SM21B-2518
The Cause of the Hardest Electron Precipitation Events Seen by SAMPEX: a Statistical Survey of Circumstantial Evidence

Tuesday, 15 December 2015
Poster Hall (Moscone South)
David Miles Smith1, Eric Pun Casavant2, Max D Comess3,4, Richard Selesnick5, Robyn M Millan6, John Glen Sample7, Xinqing Liang1, Gregory S Bowers1, Jacob Bortnik8 and Lasse Boy Novock Clausen9, (1)University of California Santa Cruz, Santa Cruz, CA, United States, (2)University of California, Irvine, Irvine, CA, United States, (3)UCSC, Santa Cruz, CA, United States, (4)SpaceX Corp., Hawthorne, CA, United States, (5)Kirtland Air Force Base, Kirtland AFB, NM, United States, (6)Dartmouth College, Hanover, NH, United States, (7)University of California Berkeley, Berkeley, CA, United States, (8)University of California Los Angeles, Los Angeles, CA, United States, (9)University of Oslo, Oslo, Norway
Abstract:
We used spectral information from SAMPEX/PET during the period 1992-2004 to find the spectrally hardest sub-population of MeV electron precipitation events (e-folding energy > 400 keV). Contrary to our expectations based on the model of this class of events as precipitation by electromagnetic cyclotron (EMIC) waves, we find no enhanced plasma density during these events using IMAGE/EUV, we find the peak in magnetic local time (MLT) shifted several hours from the peak of EMIC waves at geosynchronous orbit, and we find that the hardest precipitation events do not correlate with high solar wind proton density as EMIC waves do.

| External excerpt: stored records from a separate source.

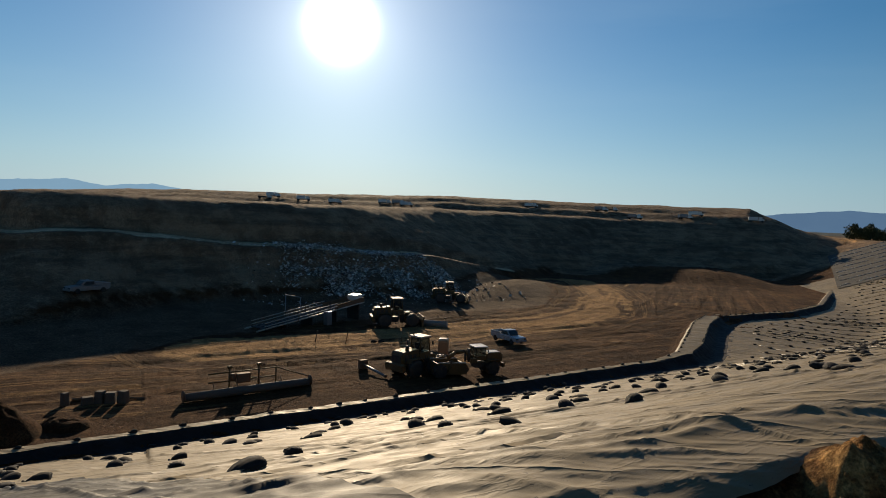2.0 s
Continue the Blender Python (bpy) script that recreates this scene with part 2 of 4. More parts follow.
RAMP = [(-151.2, 88.1), (-129.6, 75.5), (-111.8, 67.0), (-106.5, 65.3), (-102.0, 64.6), (-96.2, 65.6), (-91.4, 70.3), (-89.7, 78.0), (-85.8, 86.1), (-78.3, 101.1), (-71.0, 110.2), (-63.6, 120.6), (-56, 142), (-50.5, 162)]
HAUL = [(-56, 142), (-50.5, 162), (-46, 174), (-40, 178), (-33.5, 173), (-26, 158), (-21, 141), (-18.5, 116), (-22, 102), (-28, 92), (-38.5, 73), (-52, 57)]
DARK_EDGE = [(-68, 8), (-60, 22), (-57.5, 34), (-57, 46), (-57, 58), (-50, 70), (-46, 80), (-40, 95), (-34, 104), (-28, 118), (-28, 134), (-34, 156), (-44, 168), (-52, 166)]
TRACK = [(-74.5, 10.4), (-87, 15.2), (-104, 21.8), (-118, 27.2), (-127, 29.5), (-138, 30), (-150, 27.5), (-167, 22), (-185, 24)]
CUT = [(-185, 24), (-253, 36), (-300, 46)]
RIDGE = [(-50, -110), (-74, -76), (-97, -66), (-121, -55), (-124, -30), (-150, -38), (-190, -62), (-300, -110)]
PLATFORM = [(-68, -24), (-103, -15), (-117, -27), (-116, -52), (-92, -64), (-66, -46)]
TERRACE = [(-104, 0), (-118, 9), (-165, 9), (-165, -32), (-118, -28), (-104, -14)]
FOOT_ROAD = [(-51, -6), (-55.4, 0.7), (-61.9, 9.3), (-71, 21), (-82, 31)]
POND = [(-69.5, -10.5), (-99.5, -4.5), (-101, -12.5), (-75.5, -19)]
DRAIN = [(-60.8, -4.2), (-102.3, 6.3)]
FLOOR = -16.5


known = {}


def side(x, y, pts):
    """Signed distance to a line of points, positive on its left, and the way along it; kept for large grids."""
    if x.size < 100000:
        return side_of(x, y, pts)
    key = (id(x), id(pts))
    if key not in known:
        known[key] = (side_of(x, y, pts), x)
    return known[key][0]


def side_of(x, y, pts):
    best = np.full(x.shape, 1e18)
    sign = np.ones(x.shape)
    along = np.zeros(x.shape)
    run = 0.0
    for (ax, ay), (bx, by) in zip(pts, pts[1:]):
        ex, ey = bx - ax, by - ay
        ln = math.hypot(ex, ey)
        k = np.clip(((x - ax) * ex + (y - ay) * ey) / ln ** 2, 0, 1)
        dx, dy = x - ax - k * ex, y - ay - k * ey
        d = dx * dx + dy * dy
        c = (ex * dy - ey * dx) / ln
        near = d < best - 1e-9
        tie = (np.abs(d - best) <= 1e-9) & (np.abs(c) > np.abs(sign))
        sign = np.where(near | tie, c, sign)
        along = np.where(near, run + k * ln, along)
        best = np.minimum(best, d)
        run += ln
    return np.sqrt(best) * np.where(sign >= 0, 1, -1), along


def inside(x, y, poly):
    """Distance outside of a counter-clockwise convex outline; negative inside."""
    d = np.full(x.shape, -1e9)
    for (ax, ay), (bx, by) in zip(poly, poly[1:] + poly[:1]):
        ex, ey = bx - ax, by - ay
        d = np.maximum(d, ((x - ax) * ey - (y - ay) * ex) / math.hypot(ex, ey))
    return d


def smax(a, b, k):
    h = np.clip(0.5 + 0.5 * (a - b) / k, 0, 1)
    return b + (a - b) * h + k * h * (1 - h)


def smin(a, b, k):
    return -smax(-a, -b, k)


def step(a, b, x):
    t = np.clip((x - a) / (b - a), 0, 1)
    return t * t * (3 - 2 * t)


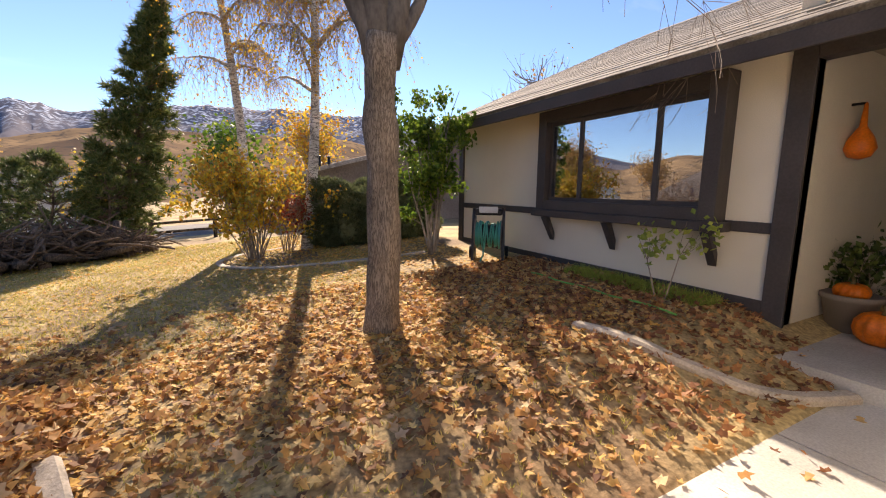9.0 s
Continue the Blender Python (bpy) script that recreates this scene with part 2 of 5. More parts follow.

We will present first results of a comparison of the hardest SAMPEX events with a data-driven model of EMIC wave occurrence. We will also discuss an alternate model for these hard events: current-sheet scattering (loss of the first adiabatic invariant at field inhomogeneities near midnight). The MLT distribution of the hard precipitation events already provides some circumstantial evidence for this model: as the e-folding energy softens from 700 keV to below 400 keV, the average MLT moves smoothly from about 20h to midnight (see Figure). This is consistent with a picture of electrons lost to current-sheet scattering, which would be expected to scatter the highest-energy electrons (with the largest cyclotron radii) first as the population drifts from dusk to midnight, where the inhomogeneities are thought to be most effective and can reach to lower energies.